Insbesondere die Normannen bemühten sich in Italien um reichhaltige Dekorationen. So gehen die Werke in Palermo, Monreale und Cefalù auf diese Dekorationsbemühungen aus dem 12. Jahrhundert zurück.

Zudem hat die orientalische Kunst Miniaturen heiliger Texte, Elfenbeinschnitzereien, Tauschierungen wie in Salerno, die Türen von Montecassino und San Paolo fuori le Mura in Rom intensiv beeinflusst. Ebenso wurde der byzantinische Stil auch auf Textilien und Stickereien übertragen, insbesondere im Süden Italiens. Venedig galt damals als ein byzantinisches Zentrum, aber gleichzeitig blickte es auch auf den islamischen Osten und die Lombardei.

Die islamische Kunst beeinflusste die Herstellung von Textilien in Palermo.
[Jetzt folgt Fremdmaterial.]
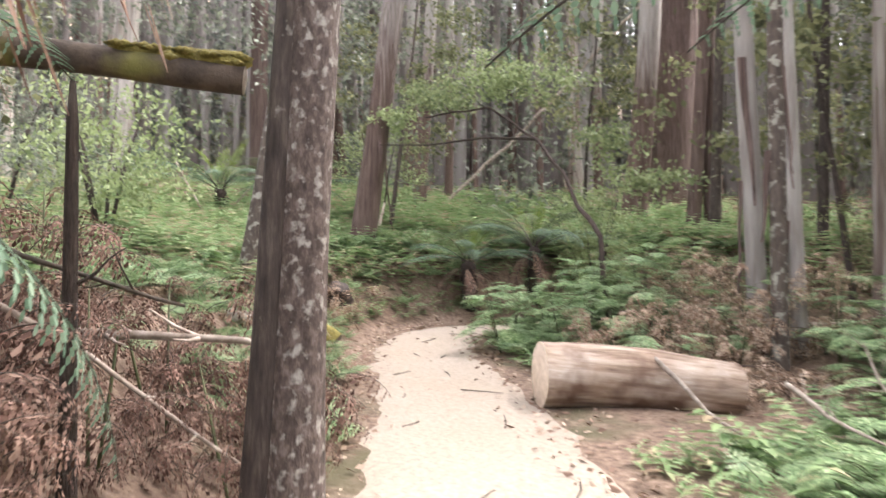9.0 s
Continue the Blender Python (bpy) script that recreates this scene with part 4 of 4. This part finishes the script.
def branch(label, pts, r0, r1, mat, category="branch", sides=8, seed=0, name="fallen_branch", twigs=0):
    o = Vector(pts[0])
    line = []
    pv_ = [Vector(p) - o for p in pts]
    for i in range(len(pv_) - 1):
        for k in range(6):
            u = k / 6
            w = pv_[i].lerp(pv_[i + 1], u)
            line.append(w + Vector((noise.noise(w * 1.5 + Vector((seed, 0, 0))), noise.noise(w * 1.5 + Vector((0, seed, 4))), noise.noise(w * 1.5 + Vector((7, 0, seed))))) * r0 * 1.2)
    line.append(pv_[-1])
    ob = thing(name, label, category, o)
    n = len(line) - 1
    v, f = tube(line, [r0 + (r1 - r0) * i / n for i in range(n + 1)], sides, 0.08, seed)
    mesh_object("stem", v, f, [mat], ob)
    q = random.Random(seed)
    for _ in range(twigs):
        k = q.randint(n // 4, n - 1)
        d = Vector((q.uniform(-1, 1), q.uniform(-1, 1), q.uniform(-0.3, 0.9))).normalized()
        ln = q.uniform(0.15, 0.5) * (0.5 + 4 * r0)
        p = line[k]
        tv, tf = tube([p, p + d * ln * 0.5, p + d * ln + Vector((0, 0, 0.1 * ln))], [r1 * 0.8, r1 * 0.55, r1 * 0.2], 5)
        mesh_object("twig", tv, tf, [mat], ob)
    return ob


g0 = ground_z
branch("bleached stick leaning on the cut log", [(-1.72, 13.25, 0.56), (-1.46, 12.95, 0.40), (-1.15, 12.6, 0.2), (-0.8, 12.25, 0.1)], 0.026, 0.014, DEAD_WOOD, seed=3)
branch("forked bleached stick among the ferns", [(-0.5, 12.5, 0.5), (-0.2, 12.0, 0.36), (0.25, 11.7, 0.2)], 0.022, 0.01, DEAD_WOOD, seed=4, twigs=4)
branch("dead pale stick leaning among the ferns", [(0.4, 12.2, 0.2), (0.15, 12.5, 0.55), (0.05, 12.7, 0.85)], 0.016, 0.006, DEAD_WOOD, seed=5, twigs=4)

# mossy broken log held up against the mottled tree
ml = log("mossy_log", "dark broken log with yellow-green moss resting against a tree", (-4.3, 6.9, 2.44), (-2.60, 8.54, 2.345), 0.105, 0.068, (MOSS_LOG, DEAD_WOOD), seed=6, sides=18, rough=0.12)
q = random.Random(3)
for lo, hi, n in ((0.25, 1.0, 60), (1.75, 2.4, 60)):
    mv, mf = tube([(lo + (hi - lo) * i / 12, 0, 0.085) for i in range(13)], [0.01] + [0.045] * 11 + [0.01], 10, 0.35, 5)
    for i in range(n):
        x, a = q.uniform(lo, hi), q.gauss(1.57, 0.5)
        c = Vector((x, -0.11 * math.cos(a), 0.11 * math.sin(a)))
        b = len(mv)
        sz = q.uniform(0.015, 0.035)
        for dx, dy, dz in ((1, 0, 0), (-1, 0, 0), (0, 1, 0), (0, -1, 0), (0, 0, 0.7), (0, 0, -0.7)):
            mv.append(c + Vector((dx * sz * 1.5, dy * sz, dz * sz)))
        mf += [(b + t[0], b + t[1], b + t[2]) for t in ((0, 2, 4), (2, 1, 4), (1, 3, 4), (3, 0, 4), (2, 0, 5), (1, 2, 5), (3, 1, 5), (0, 3, 5))]
    mesh_object("moss", mv, mf, [MOSS], ml, "yellow-green moss cushion")
gum("thin dead brown stem under the mossy log", -3.05, 7.97, 0.042, 2.12, FIBRE, (0, 0), 0.05, 80, 12, 0.3, boughs=((1.3, 0.22, 40, 0.7, 0.012),), group="", name="dead_tree", rings=14)
branch("dead grey branch lying across brown bracken", [(-4.9, 7.7, 1.25), (-3.9, 8.2, 1.14), (-3.2, 8.75, 1.05), (-2.95, 9.0, 1.02)], 0.035, 0.018, DEAD_WOOD, seed=7, twigs=6)
branch("thin dark branch fallen across the bracken", [(-3.9, 7.2, 1.95), (-3.3, 7.9, 1.5), (-2.95, 8.5, 1.25)], 0.018, 0.008, STALK, seed=8, twigs=4)
branch("thin dark branch propped on the bracken", [(-4.2, 7.5, 1.7), (-3.4, 8.3, 1.0), (-2.9, 8.9, 0.35)], 0.02, 0.009, DEAD_WOOD, seed=9, twigs=3)
log("mossy_log", "short mossy log lying by the foot of the mottled tree", (-3.3, 7.25, g0(-3.3, 7.25) + 0.08), (-2.35, 7.75, g0(-2.35, 7.75) + 0.1), 0.085, 0.08, (MOSS_LOG, DEAD_WOOD), seed=10, sides=16, rough=0.12)

# logs on the bank
log("mossy_log", "rotten log end thick with yellow moss beside the path", (-6.9, 13.6, g0(-6.9, 13.6) + 0.02), (-6.32, 13.92, g0(-6.32, 13.92) + 0.14), 0.17, 0.16, (MOSS, BARK_DARK), seed=11, rough=0.12)
log("fallen_log", "grey lichen-covered fallen log on the bank", (-5.3, 11.05, g0(-5.3, 11.05) + 0.12), (-5.86, 12.7, g0(-5.86, 12.7) + 0.13), 0.075, 0.065, (LICHEN_LOG, LICHEN_LOG), seed=12, rough=0.1)
log("stump", "dark hollow rotten stump hung with dead fern", (-7.65, 15.7, g0(-7.65, 15.7) - 0.1), (-7.55, 15.6, g0(-7.65, 15.7) + 0.32), 0.24, 0.2, (FIBRE, BARK_DARK), "stump", 13, 18, 0.02, rough=0.25)
branch("long bleached dead trunk leaning through the trees", [(-12.6, 26.0, g0(-12.6, 26.0)), (-12.4, 26.1, 3.0), (-9.2, 27.8, 6.4), (-7.4, 28.9, 8.6), (-5.6, 29.5, 10.6)], 0.062, 0.045, DEAD_WOOD, seed=14)
branch("short dead branch leaning by a trunk", [(-9.6, 19.6, g0(-9.6, 19.6)), (-9.9, 20.4, 3.2)], 0.05, 0.03, DEAD_WOOD, seed=15, twigs=3)
branch("dark dead trunk leaning across the gums", [(2.5, 1.1, 0.0), (2.45, 1.1, 2.0), (3.84, 0.85, 4.8), (4.6, 1.3, 6.2)], 0.085, 0.04, BARK_FIBRE, seed=16, twigs=4)
for i in range(7):
    a = random.Random(40 + i)
    x, y = -10.5 - a.uniform(0, 3), 17 + a.uniform(0, 3)
    branch("dead stick in the undergrowth", [(x, y, g0(x, y) + 0.1), (x + a.uniform(-1, 1), y + a.uniform(-1, 1), g0(x, y) + a.uniform(0.6, 1.8))], 0.03, 0.012, DEAD_WOOD, seed=50 + i, twigs=2)
for i in range(16):
    a = random.Random(70 + i)
    c = LINE[a.randint(96, 166)]
    x, y, t = c[0] + a.uniform(-0.8, 0.8), c[1] + a.uniform(-0.6, 0.6), a.uniform(0, 6.28)
    ln = a.uniform(0.15, 0.5)
    x2, y2 = x + ln * math.cos(t), y + ln * math.sin(t)
    branch("dry twig lying on the sand path", [(x, y, g0(x, y) + 0.042), ((x + x2) / 2 + 0.02, (y + y2) / 2, g0((x + x2) / 2, (y + y2) / 2) + 0.045), (x2, y2, g0(x2, y2) + 0.042)], 0.006, 0.003, STALK, seed=90 + i, sides=5, name="twig")

# the small tree that arches over the bend
arch = branch("small leafy tree arching over the bend of the path", [(-3.0, 16.2, g0(-3.0, 16.2) - 0.1), (-3.26, 16.6, 2.0), (-3.86, 17.27, 2.6), (-4.35, 17.85, 3.25), (-5.07, 18.45, 4.0), (-6.28, 19.02, 4.85), (-7.2, 19.2, 4.95), (-8.0, 19.2, 4.9)],
              0.047, 0.015, FIBRE, "tree", 8, 20, "arching_tree", 10)
ao = Vector((-3.0, 16.2, g0(-3.0, 16.2) - 0.1))
branch_pts = [Vector(p) - ao for p in ((-5.07, 18.45, 4.0), (-6.2, 18.5, 4.15), (-7.4, 18.4, 4.1), (-8.6, 18.3, 4.2))]
v, f = tube(branch_pts, [0.03, 0.025, 0.018, 0.008], 6)
mesh_object("limb", v, f, [FIBRE], arch)
for i, (c, rr, n) in enumerate([((-7.8, 19.2, 5.35), 0.9, 34), ((-6.4, 19.2, 5.55), 1.0, 36), ((-5.1, 19.0, 5.3), 0.9, 26), ((-3.7, 18.7, 3.9), 0.7, 18), ((-2.9, 17.9, 3.0), 0.65, 18), ((-8.7, 19.0, 4.9), 0.55, 14)]):
    lv, lf, _ = leaf_cloud(300 + i, n, 42, rr, rr * 0.42, 0.095, 0.027, 0.24, 0.3, 0.1)
    mesh_object("foliage", lv + np.array(Vector(c) - ao), lf, [LEAF_BRIGHT], arch, smooth=False)


# leafy bushes on the slope
def bush(x, y, h, w, label, seed, mat=None, clumps=60):
    z = ground_z(x, y)
    ob = thing("bush", label, "bush", (x, y, z), "bushes")
    q = random.Random(seed)
    for i in range(5):
        a = q.uniform(0, 6.28)
        v, f = tube([(0, 0, -0.1), (0.3 * w * math.cos(a), 0.3 * w * math.sin(a), h * 0.5), (0.6 * w * math.cos(a), 0.6 * w * math.sin(a), h * 0.85)], [0.03, 0.02, 0.008], 6)
        mesh_object("stem", v, f, [BARK_DARK], ob)
    lv, lf, _ = leaf_cloud(400 + seed, clumps, 46, w, h * 0.5, 0.085, 0.021, 0.28, 0.3, 0.3)
    mesh_object("foliage", lv + np.array((0, 0, h * 0.55)), lf, [mat or LEAF_BRIGHT], ob, smooth=False)
    return ob


bush(-10.9, 11.8, 2.7, 1.0, "pale green leafy bush on the bank", 1, LEAF_SCRUB)
bush(-13.4, 14.3, 2.8, 1.1, "pale green leafy bush on the bank", 2, LEAF_SCRUB)
bush(-8.3, 11.7, 2.5, 1.0, "light green leafy bush on the bank", 3, LEAF_BRIGHT)
bush(-4.5, 20.3, 2.9, 0.8, "leafy green bush behind the bend", 4)
bush(-10.8, 21.5, 3.0, 1.3, "leafy green bush behind a trunk", 5)
bush(-2.75, 3.3, 4.6, 0.95, "dense leafy shrub beside the path", 8, LEAF_UNDER, 130)
bush(-3.2, 2.2, 4.4, 0.9, "dense leafy shrub with olive leaves", 9, LEAF_UNDER, 120)
bush(-3.3, 4.5, 5.2, 1.1, "dense leafy shrub with olive leaves", 14, LEAF_UNDER, 140)
bush(-3.6, 6.9, 5.6, 0.9, "tall leafy shrub behind a tree fern", 15, LEAF_UNDER, 90)
bush(3.5, 10.0, 2.6, 1.2, "leafy shrub in the shade", 10, LEAF_UNDER)
bush(5.6, 8.0, 3.0, 1.4, "leafy shrub in the shade", 11, LEAF_UNDER)
bush(7.5, 11.0, 3.4, 1.6, "leafy shrub in the shade", 12, LEAF_UNDER)
bush(1.0, 20.0, 3.0, 1.4, "leafy shrub in the shade", 13, LEAF_UNDER)
bush(3.7, 6.5, 4.8, 1.2, "tall dense shrub beyond the tree ferns", 16, LEAF_UNDER, 130)
bush(4.7, 5.9, 5.2, 1.3, "tall dense shrub beyond the tree ferns", 17, LEAF_UNDER, 140)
Als die normannische Dynastie unterging, wurden in Genua, Venedig und vor allem in Lucca Textilfabriken gegründet. Umfangreich und von hoher Wichtigkeit war die Produktion von geschnitztem oder bemaltem Elfenbein, wie der Altarvorsatz von Salerno und die byzantinisch inspirierten Kassetten.

In Italien entwickelte sich von Beginn des 11. bis zum Ende des 13. Jahrhunderts die Kunst und Architektur der Romanik und Gotik, die sich von allen anderen Ländern Westeuropas abgrenzte. Der romanische Stil hat sich unterschiedlich in den einzelnen Regionen entwickelt. So vermischte man diesen in Venetien mit byzantinischen Einflüssen wie in San Marco zu sehen ist. Im Süden Italiens hatte sich der Geschmack durch Kontakte mit dem Osten verbreitet und Desiderios Bauinitiative in Montecassino schlug strikt die Wiederbelebung frühchristlicher Merkmale vor und führte gleichzeitig arabische Motive wie Spitzbögen und byzantinische Merkmale ein.